**THE REQUEST:**
Please retype the data in full and exactly; the pictures are not part of the copy.

**RECORDED INFORMATION:**

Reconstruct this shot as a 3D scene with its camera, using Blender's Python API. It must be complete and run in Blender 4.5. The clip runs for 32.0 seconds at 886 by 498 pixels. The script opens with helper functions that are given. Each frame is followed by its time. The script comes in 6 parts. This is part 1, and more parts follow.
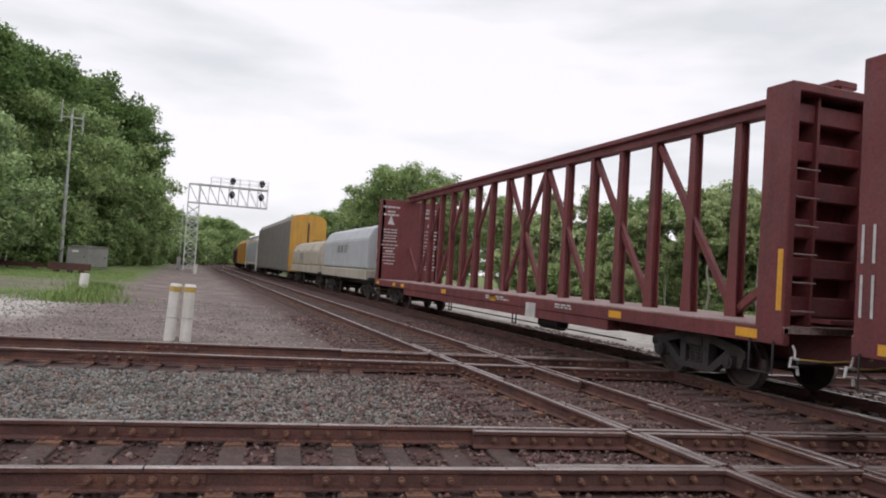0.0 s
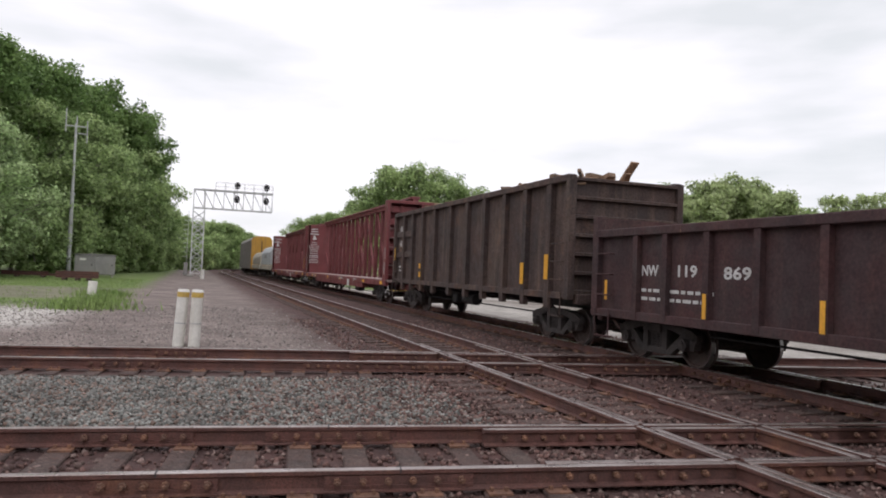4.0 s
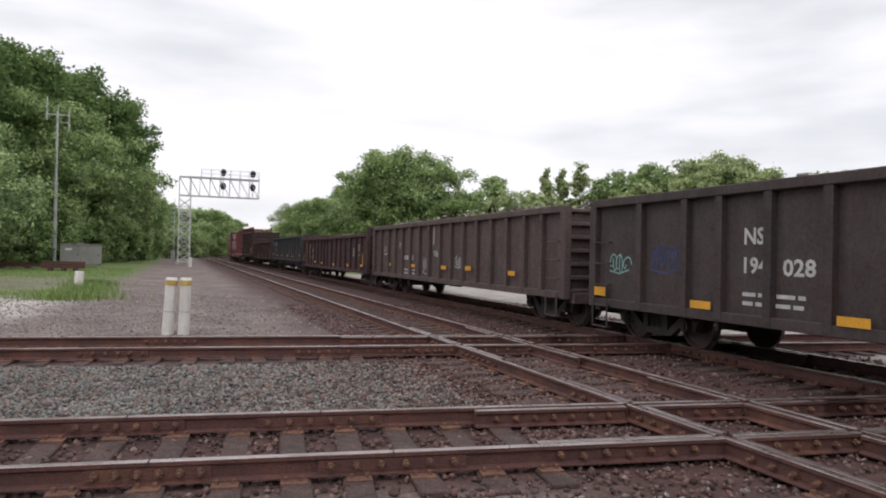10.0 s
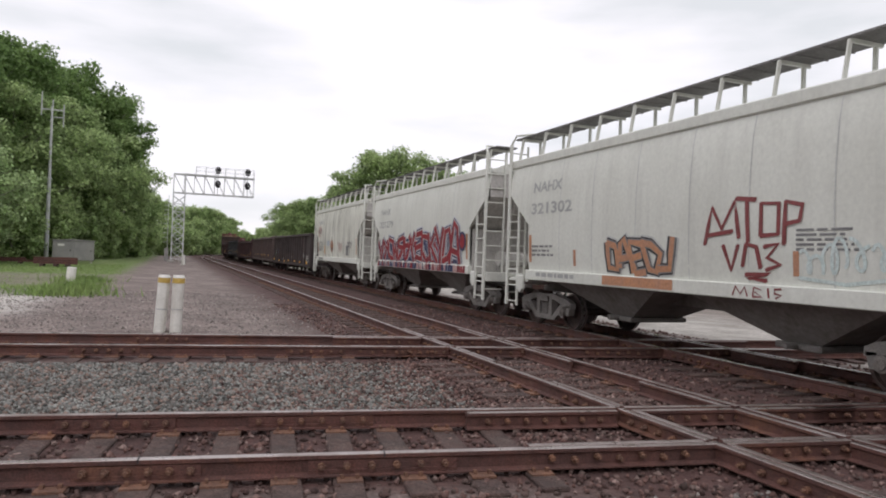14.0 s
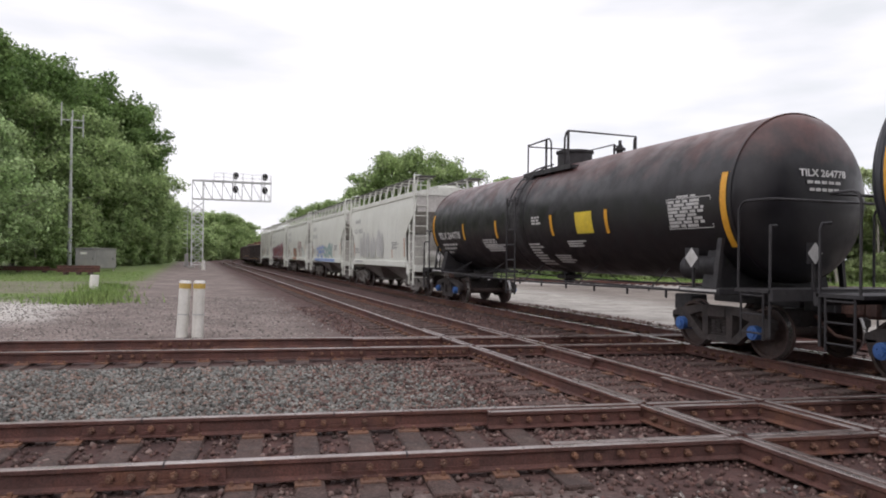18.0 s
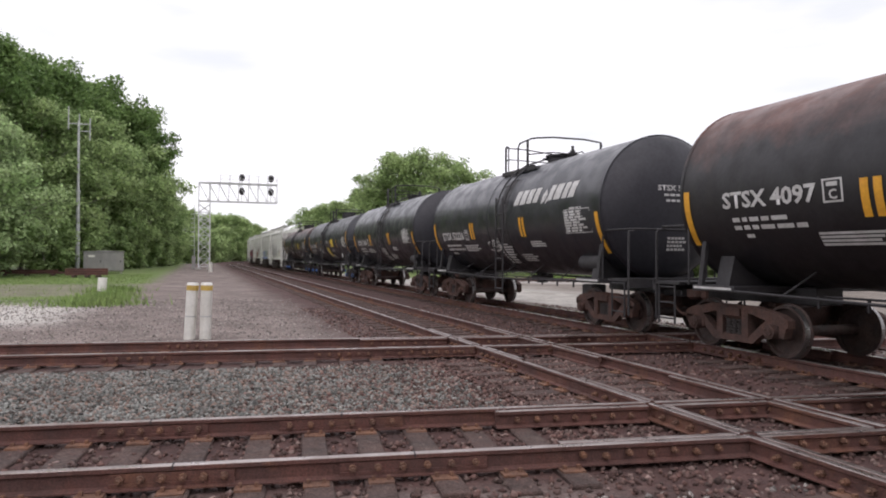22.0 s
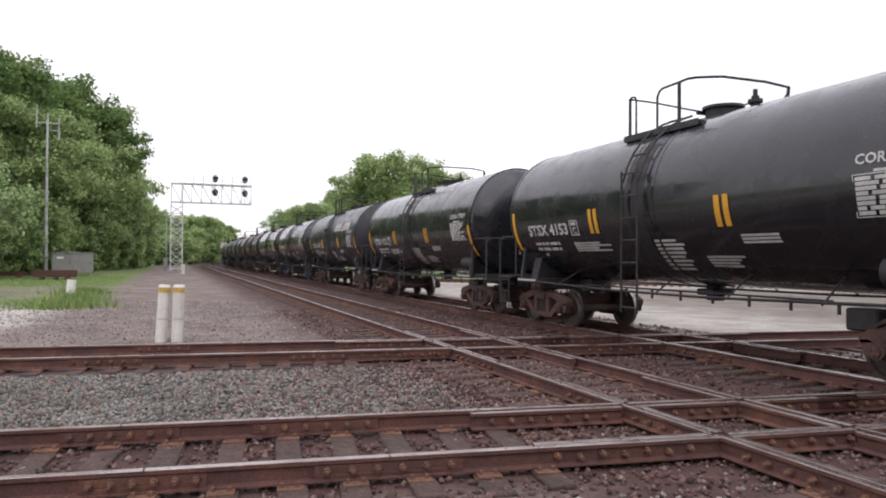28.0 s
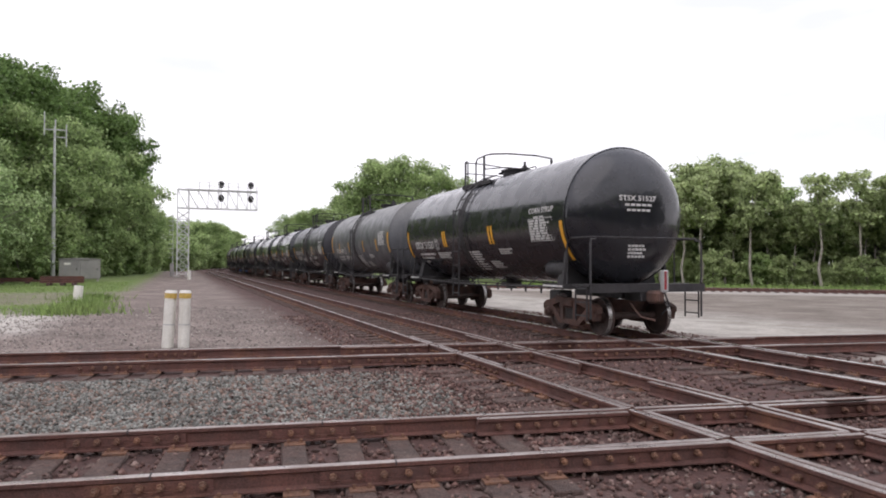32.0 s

**ANSWER FOR THE TASK:**
Reconstruct this shot as a 3D scene with its camera, using Blender's Python API. It must be complete and run in Blender 4.5. The clip runs for 32.0 seconds at 886 by 498 pixels. The script opens with helper functions that are given. Each frame is followed by its time. The script comes in 6 parts. This is part 1, and more parts follow.
0.0 s
4.0 s
10.0 s
14.0 s
18.0 s
22.0 s
28.0 s
32.0 s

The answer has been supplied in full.